Series Foreword

Insubordinations are creative and innovative double negations. They occur when an existing negative condition, the state of being “sub” or “under” a given order and thereby having an inferior rank, is countered by negating this very subjection. In our current late-capitalist predicament, such a reversal acquires a more complex meaning. The ordering authority is in fact no longer simply in crisis and exposed to resistance but profoundly disordered in its own operative structure. Today, powers traditionally devoted to regulation perpetuate and reinforce their effectiveness by continuously deregulating themselves. Orders become more and more oppressive precisely as they unveil the inconsistency on which they rest. As Pier Paolo Pasolini presciently put it almost fifty years ago, by now, “nothing is more anarchic than power.” In this desolate scenario, actual insubordination cannot but arise as the tentative search for a new kind of order. Its long-term and admittedly ambitious mission is the establishment of a society without subordinates, called “communism.” Its first and more realistic task is a taxonomic critique of an Order that resolves itself into myriad conflicting, yet no less tyrannical, suborders.

The present series aims to dissect the contemporary variant of the double negation involved in insubordination through the privileged prism of Italian radical thought. Starting in the late 1970s, Italy emerged as a laboratory for test-piloting the administration of the state of exception we are now living on a planetary level, both geopolitically and in our everyday lives. A brutal repression put an abrupt end to an intense season of social and political emancipations. But the theoretical elaboration of that defeat, which should not be confused with a grieving process, has managed to promote Italian radical thought to the center of a series of international debates that endeavor to define a new function and field of revolutionary politics. The series moves from the assumption that while so-called Italian Theory remains a vague and awkward category and attempts at hegemonizing it run the risk of resurrecting the idea of a national philosophy, it is beyond doubt that a growing number of left-wing Italian authors have, for good reasons, become very popular worldwide.

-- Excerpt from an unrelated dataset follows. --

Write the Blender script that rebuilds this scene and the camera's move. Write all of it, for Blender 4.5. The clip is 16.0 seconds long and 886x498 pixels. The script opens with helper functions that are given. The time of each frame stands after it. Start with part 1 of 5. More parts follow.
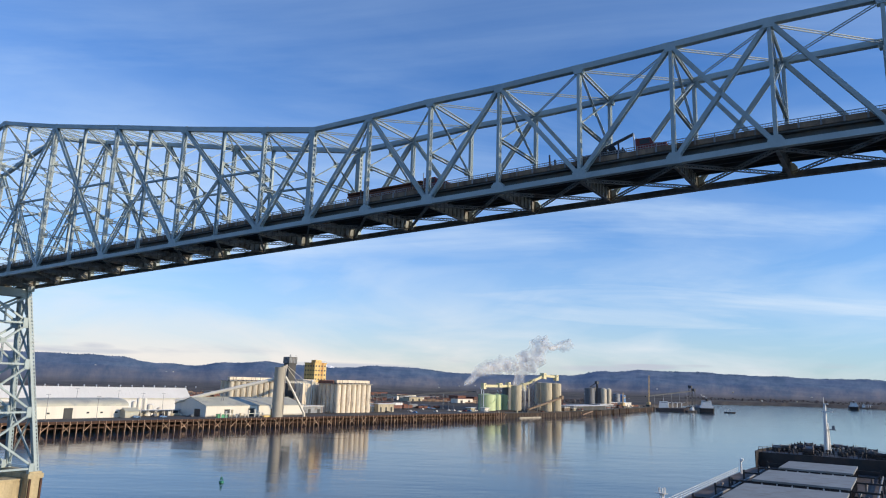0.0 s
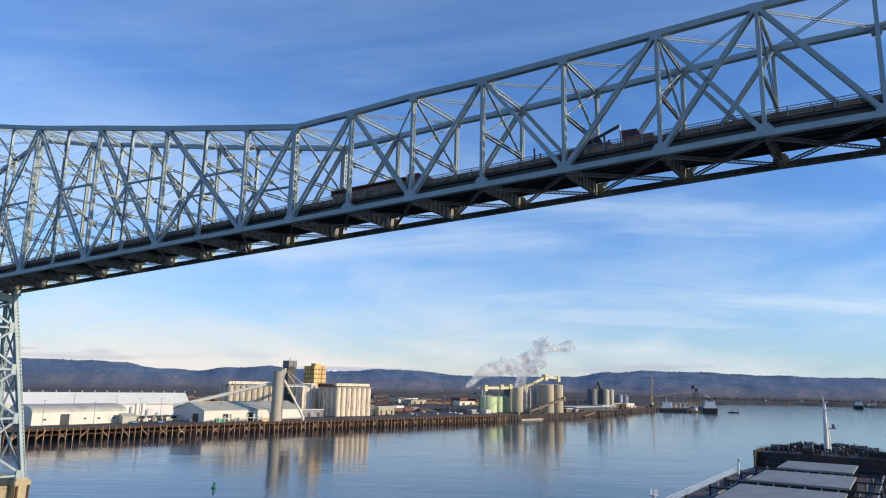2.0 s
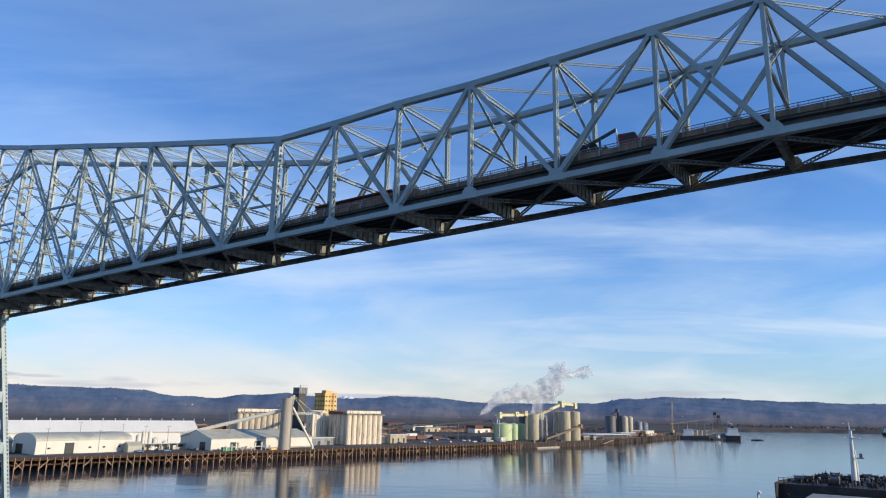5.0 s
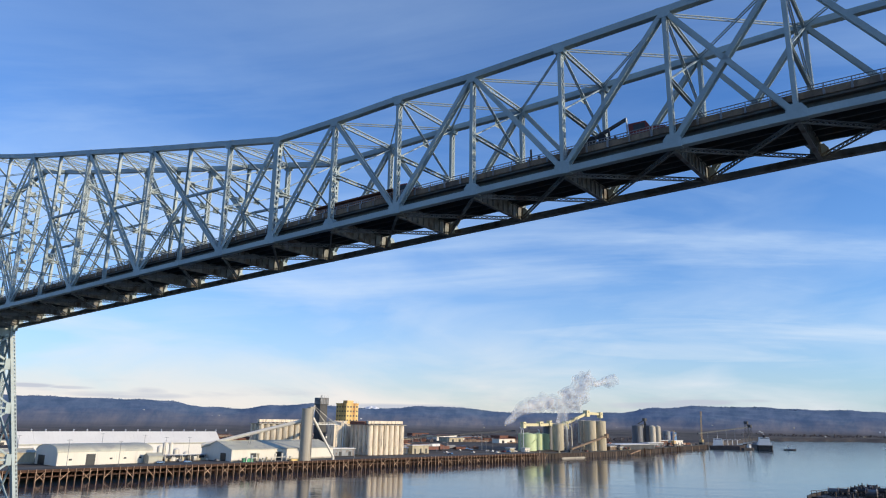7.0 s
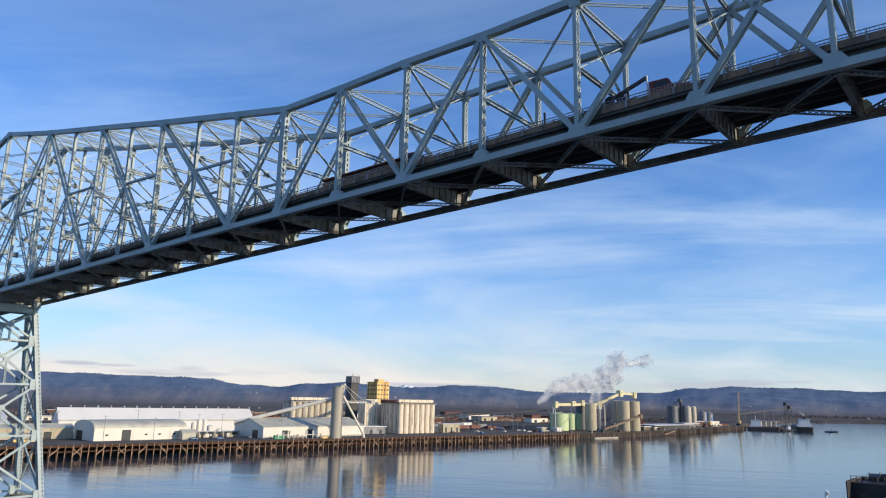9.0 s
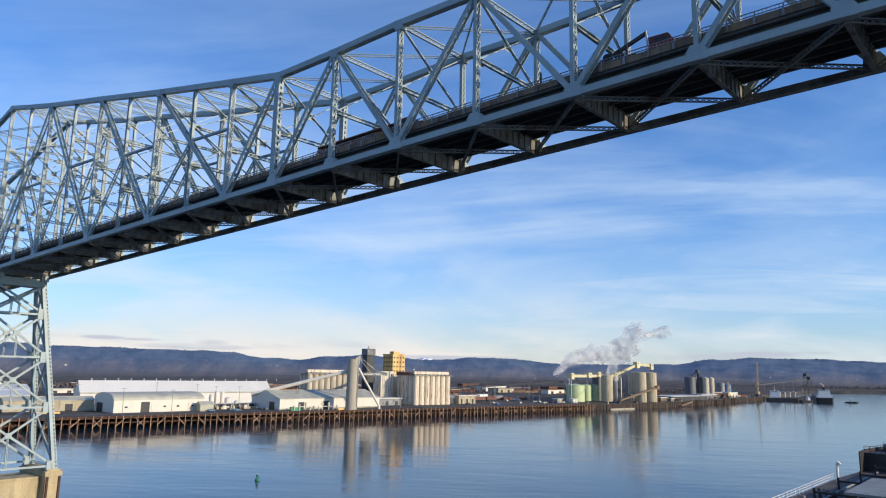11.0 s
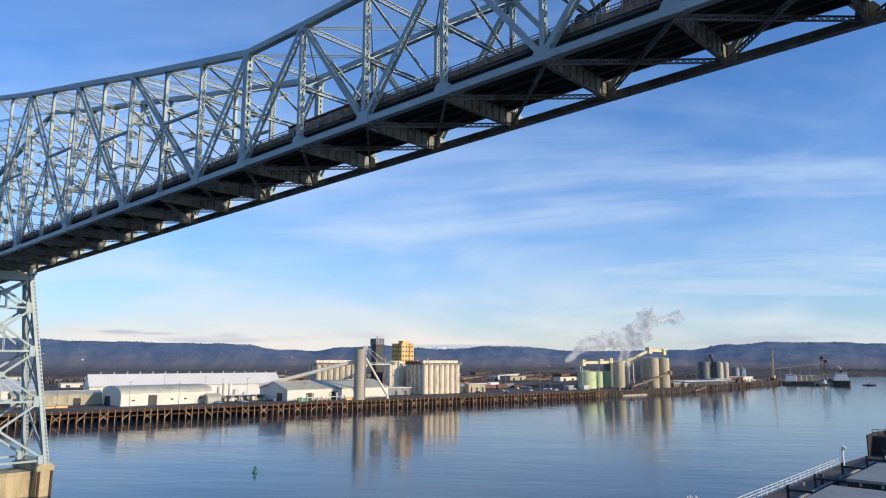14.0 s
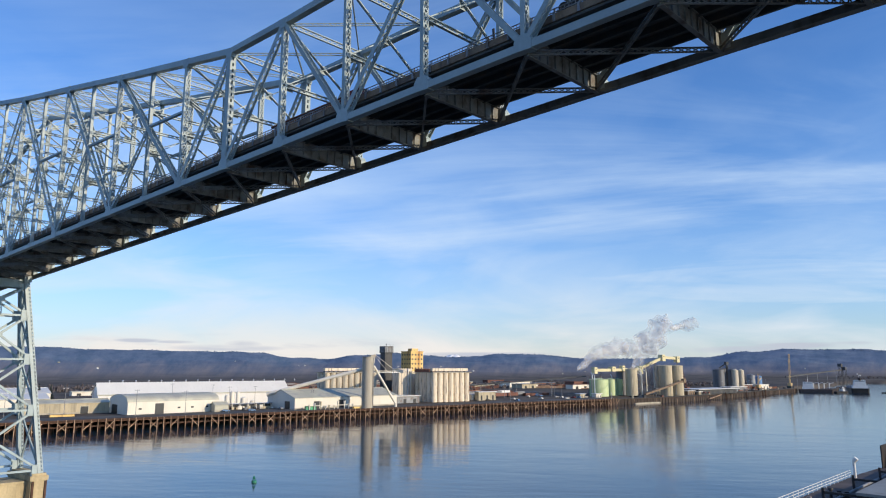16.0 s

Drawing on philosophy, political theory, psychoanalysis, architecture, art history, anthropology, sociology, economics, and other fields, this interdisciplinary series intends to both further investigate consolidated Italian theories of emancipation and introduce authors (both present and past) who still remain largely unknown among Anglophone readers. Insubordinations: Italian Radical Thought will also foster original critical readings that pinpoint the tensions inherent to the oeuvre of prominent progressive thinkers and develop novel dialogues with various strands of post-World War II militant thought (such as heterodox Marxism, biopolitical theory, feminism of difference, social psychoanalysis, anti-psychiatry, and theories of Fascism). The series will also translate works by seminal earlier Italian authors who may be regarded as “forerunners” or critics avant la lettre of current trends in Italian radical thought.

It is my hope that, by delving into the titles of this series, readers will be able to appreciate the disciplined indiscipline they all share.